Golden Hill on Burkina's prolific Hounde gold belt is earmarked as mine number three for Teranga and while the company is just starting a 27,000m drill program to expand the 1Moz resource and is a few months away from applying for a mining licence, indications are Teranga is targeting a similar-size project to the 2.5Mtpa/130,000ozpa Wahgnion.
Young said the last big surge in the gold price from 2011-2013 came at a time when the Euro was worth about US1.60 and oil was at $150/barrel. "Back in that period 40-50% of our costs were Euro-denominated," he said. "Now the Euro is worth US$1.10 and oil is $60. Fuel is our second biggest cost. So at these gold prices we're going to put a lot of capital on the balance sheet. That combined with maybe a revolving credit facility or some project debt at the time would allow us to move forward with that project [Golden Hill]."

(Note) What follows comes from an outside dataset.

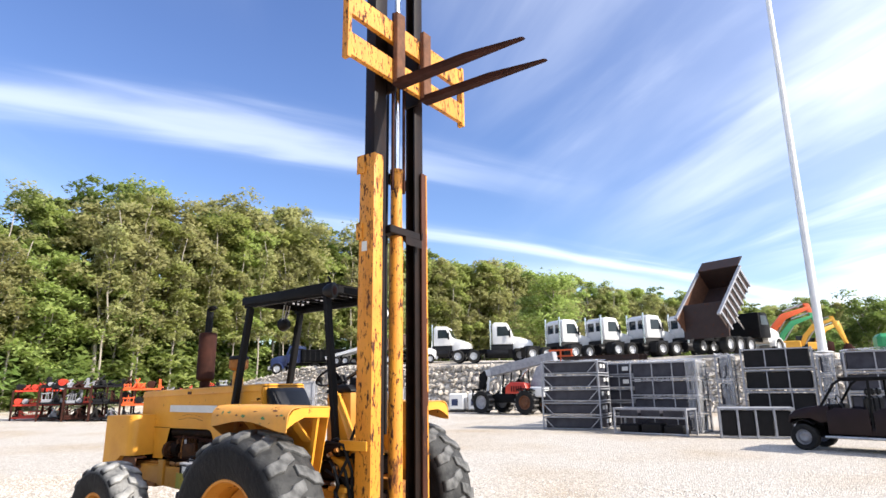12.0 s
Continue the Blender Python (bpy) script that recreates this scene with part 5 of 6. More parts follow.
first_truck = tractor_truck("white day-cab tractor truck parked in a row on the terrace")
first_truck.matrix_basis = pose(-15.2, 42.2, terrace(-15.2, 42.2), 0, 0, 60)
for x, y, rz in ((-12.5, 43.9, 60), (-9.7, 45.6, 58), (-6.9, 47.2, 58), (-20.2, 41.2, 30), (-27.5, 43.2, 24)):
    copy_thing(first_truck, pose(x, y, terrace(x, y), 0, 0, rz))


def dump_truck(label, cab, bed, raise_deg, name="dump_truck", bed_len=5.2, bed_high=1.5):
    """A dump truck heading along +x, its bed tipped about the rear."""
    t = thing(name, label, "dump truck")
    for s in (-1, 1):
        bm = bm_new()
        add_box(bm, (-5.0, s * 0.42 - 0.06, 0.85), (2.3, s * 0.42 + 0.06, 1.12), 0.01)
        part("frame_rail", bm, M["black"], t)
    P = M[cab]
    bm = bm_new()
    add_prism(bm, [(-0.55, 1.1), (-0.55, 2.8), (0.5, 2.8), (0.62, 2.7), (0.9, 1.95), (0.9, 1.1)], "y", -1.1, 1.1, 0.06)
    part("cab", bm, M["black"] if raise_deg > 30 else P, t)
    bm = bm_new()
    add_prism(bm, [(0.86, 0.9), (0.86, 1.92), (1.7, 1.8), (2.4, 1.6), (2.5, 1.4), (2.5, 0.8), (1.0, 0.8)], "y", -0.88, 0.88, 0.08)
    part("hood", bm, P, t)
    box_part("bumper", (2.48, -1.15, 0.45), (2.66, 1.15, 0.8), M["silver"], t, 0.03)
    for s in (-1, 1):
        prism_part("side_window", [(-0.3, 1.95), (-0.3, 2.6), (0.42, 2.6), (0.68, 1.98)], "y", s * 1.098, s * 1.112, M["glass"], t)
        bm = bm_new()
        add_lathe(bm, [(0.56, -0.22), (0.64, -0.2), (0.64, 0.2), (0.56, 0.22)], (1.75, s * 0.98, 0.54), "y", 24)
        bmesh.ops.delete(bm, geom=[v for v in bm.verts if v.co.z < 0.54], context="VERTS")
        part("fender", bm, P, t)
        road_wheel(t, (1.75, s * 1.0, 0.54), 0.54, 0.32, "front_wheel")
        for x in (-2.0, -3.3, -4.5):
            road_wheel(t, (x, s * 0.92, 0.54), 0.54, 0.52, "drive_wheel")
    b = new("dump_bed")
    b.parent, b.matrix_basis = t, pose(-5.0, 0, 1.2, 0, -raise_deg, 0)
    L, W, H = bed_len, (1.45 if raise_deg > 30 else 1.22), bed_high
    box_part("floor", (0, -W, 0), (L, W, 0.1), M[bed], b, 0.01)
    box_part("headboard", (L - 0.08, -W, 0.1), (L, W, H + 0.15), M[bed], b, 0.01)
    bm = bm_new()
    add_box(bm, (L - 0.08, -W, H + 0.15), (L + 0.9, W, H + 0.22), 0.01)
    part("cab_guard", bm, M[bed], b)
    for s in (-1, 1):
        bm = bm_new()
        add_box(bm, (0, s * W - 0.04, 0.1), (L - 0.08, s * W + 0.04, H), 0.01)
        # the brown bed's left wall is lighter rust, with sun on its inside put in
        part("side_wall", bm, M["rust"] if bed == "brown" and s > 0 else M[bed], b)
        for k in range(8):
            x = 0.3 + k * (L - 0.6) / 7
            bm = bm_new()
            add_box(bm, (x - 0.07, min(s * (W + 0.04), s * (W + 0.14)), 0.0), (x + 0.07, max(s * (W + 0.04), s * (W + 0.14)), H), 0.01)
            part("side_rib", bm, M["galv_dull"] if bed == "brown" else M[bed], b)
        bm = bm_new()
        add_box(bm, (0, min(s * (W - 0.06), s * (W + 0.15)), H), (L, max(s * (W - 0.06), s * (W + 0.15)), H + 0.12), 0.01)
        part("top_rail", bm, M["galv_dull"] if bed == "brown" else M[bed], b)
    if raise_deg > 30:
        box_part("tailgate", (-5.25, -W - 0.1, 0.95), (-5.12, W + 0.1, 3.2), M[bed], t, 0.02)
    else:
        box_part("tailgate", (-0.08, -W - 0.02, 0.0), (0.0, W + 0.02, H), M[bed], b, 0.01)
    if raise_deg > 5:
        cyl_part("hoist", (0.2, 0, 1.15), (-5.0 + 3.4 * math.cos(radians(raise_deg)), 0, 1.2 + 3.4 * math.sin(radians(raise_deg))), 0.1, M["chrome"], t)
    return t


d1 = dump_truck("white-cab dump truck with its brown bed tipped up on the terrace", "white", "brown", 46, bed_len=4.7)
d1.matrix_basis = pose(-2.1, 43.9, terrace(-1.9, 43.0), 0, 0, 71)
d2 = dump_truck("dark blue dump truck with black bed on the terrace", "blue", "black", 0, bed_len=4.3, bed_high=1.05)
d2.matrix_basis = pose(-42.6, 38.9, terrace(-42, 38.2), 0, 0, 214)
d3 = dump_truck("tan dump truck with rusty bed partly tipped on the terrace", "white", "tan", 14, bed_len=4.8, bed_high=1.2)
d3.matrix_basis = pose(-28.9, 40.7, terrace(-31, 40), 0, 0, 38) @ Matrix.Scale(0.74, 4)

# a white ramp trailer standing with its deck tipped, beside the blue truck
ramp = thing("ramp_trailer", "white steel ramp trailer with its deck tipped up", "trailer", (-36.6, 40.2, terrace(-36.6, 40.2)), 20)
for y in (-0.8, 0.8):
    bm = bm_new()
    add_bar(bm, (-2.2, y, 0.7), (2.2, y, 1.75), 0.14, 0.28, 0.02)
    part("deck_rail", bm, M["white"], ramp)
bm = bm_new()
add_bar(bm, (-2.1, 0, 0.74), (2.15, 0, 1.76), 1.44, 0.06)
part("deck", bm, M["galv"], ramp)
box_part("stand", (1.3, -0.5, 0.0), (1.45, 0.5, 1.5), M["black"], ramp, 0.01)
for s_ in (-1, 1):
    for x_ in (-0.9, 0.0):
        road_wheel(ramp, (x_, s_ * 1.0, 0.4), 0.4, 0.26)

# ---------------------------------------------------------------- tall pole
bm = bm_new()
add_lathe(bm, [(0.0, 0.0), (0.6, 0.0), (0.6, 0.05), (0.29, 0.1), (0.27, 0.4), (0.23, 14), (0.14, 32), (0.0, 32)], (0, 0, 0), "z", 20)
solid("light_pole", bm, M["white"], "tall white steel light pole on the terrace", "pole", (2.1, 44.0, 3.4))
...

Young was asked (again) about Barrick Gold's 83.25%-owned Massawa gold development project in Senegal, next to Sabodala, previously described by Barrick CEO Mark Bristow as the best undeveloped gold project in Africa but one nonetheless that wouldn't meet the gold major's investment hurdles (it wouldn't have met those of Bristow-led Randgold Resources).
Massawa remains an attractive project with 20.9Mt grading 3.94gpt for 2.6Moz of reserves in its 2018 feasibility, using $1,200/oz openpit reserve pricing. It could be explored further to take reserves past the 3Moz mark Barrick would be seeking, and the company could find ways to push internal rates of return past 20% over the life of a mine (including using a LOM gold price above the old $1,000/oz Randgold standard).
Barrick is said to be targeting $1.5 billion of asset sales through 2020 and could get $350-500 million for Massawa.
Young said earlier this year Massawa didn't appear to meet Barrick's project-development hurdle rates and would present significant Sabodala synergies. Leveraging its infrastructure and operating footprint could deliver cost advantages Teranga needs to justify a price on Massawa that trumps a bid from the likes of another neighbour, IAMGOLD.
"They're currently in a permitting process, they ultimately will decide whether it's non-core and if they want to sell it, and if they choose to sell it we would certainly look at it," Young said at Beaver Creek.
"But at the end of the day while it makes strategic sense it's got to be for both a price and a form of consideration that makes sense for Teranga shareholders."